Sadakat Testi; Örgüte kazandırılan ve Örgüt amaçlarına göre eğitilen bir üyenin yeterince Örgüte bağlanıp bağlanmadığının abi veya ablanın teste tabi tutmasıdır. Örgüt üyesi, liderine koşulsuz itaat ediyorsa, Örgütün amacını benimsemişse, baskı ve tehdit altında tutulduğu zaman yeterince dirençli ise sadakat testini geçmektedir. Sadakat testi Örgüte bağlılığı ölçmektedir. Örgüt üyesi sadakat testini geçmişse önü açılmaktadır. Sadakat testini geçemeyenler ise Örgüt eğitimine devam ettirilmekte yine başarısız olursa sempatizan olarak ayrılmaktadır.

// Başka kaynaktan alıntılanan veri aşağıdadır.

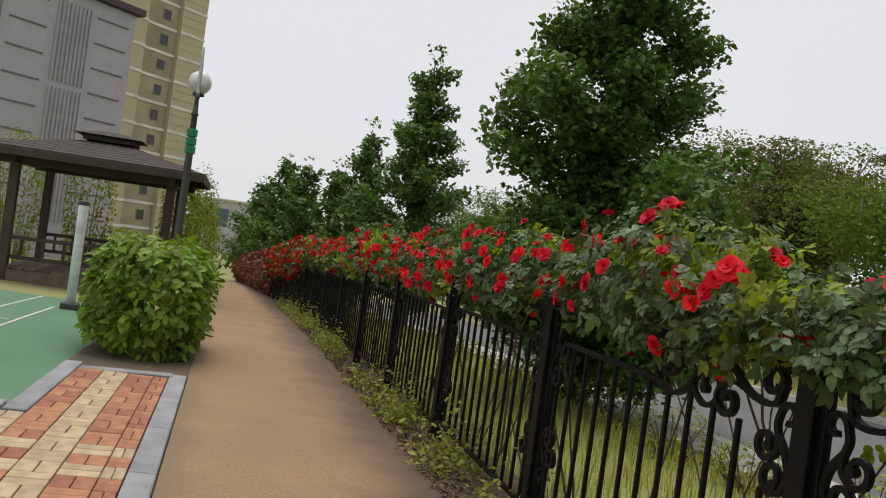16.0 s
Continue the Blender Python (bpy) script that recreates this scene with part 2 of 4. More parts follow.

Kafalama; Örgütle organik bağı olmayan bir kişinin, himmet verecek derecede sempatizan hale getirilmesidir.

Parlatma; Örgüt istediği kişilerin reklamını yapıp bu kişilerin reklamını yaparak, bu kişi üzerinden kendisine nema sağlamaktadır. Buna Örgüt terminolojisinde parlatma denir. Bir makama atanması için kişinin önceden hazırlanıp onun adına mükemmel özgeçmiş oluşturma, medyasında hakkında övgü dolu yayınlar yapma, atanması için her türlü tavassut girişimi, parlatmanın değişik şekilleridir.
Mahrem Toplantı; Üstten alınan bir emrin nasıl icra edileceğinin yönteminin belirlendiği ve görevlendirmelerin yapıldığı gizli toplantılardır. Örgüte çocukluğunda giren üyelerin katılabildiği bu toplantıya sonradan Örgüte katılanlar alınmaz.


Fetih, Fethetme, Fetih Okutma: Örgütün, kamu idarelerindeki kardolaşmasına “fetih” demektedir. Fetih okutma ise, kamuya giriş sınavlarında soruların önce elde edilmesi, ardından da üyelere yemin ettirildikten sonra cevaplarıyla birlikte çözdürülerek sınavı kazanmalarının sağlanmasıdır.. FETÖ, Devleti ve kamu idarelerini ele geçirilmesi gereken bir bir kale gibi görmektedir. Kadrolaşmayı ise fetih hareketi olarak kabul etmektedir.

Altın Nesil: Fetullahçı öğretiyi benimseyen, Örgüte ve öndere sadakatle itaat eden ve Örgütün içinde yer alan kişilerin genel adıdır.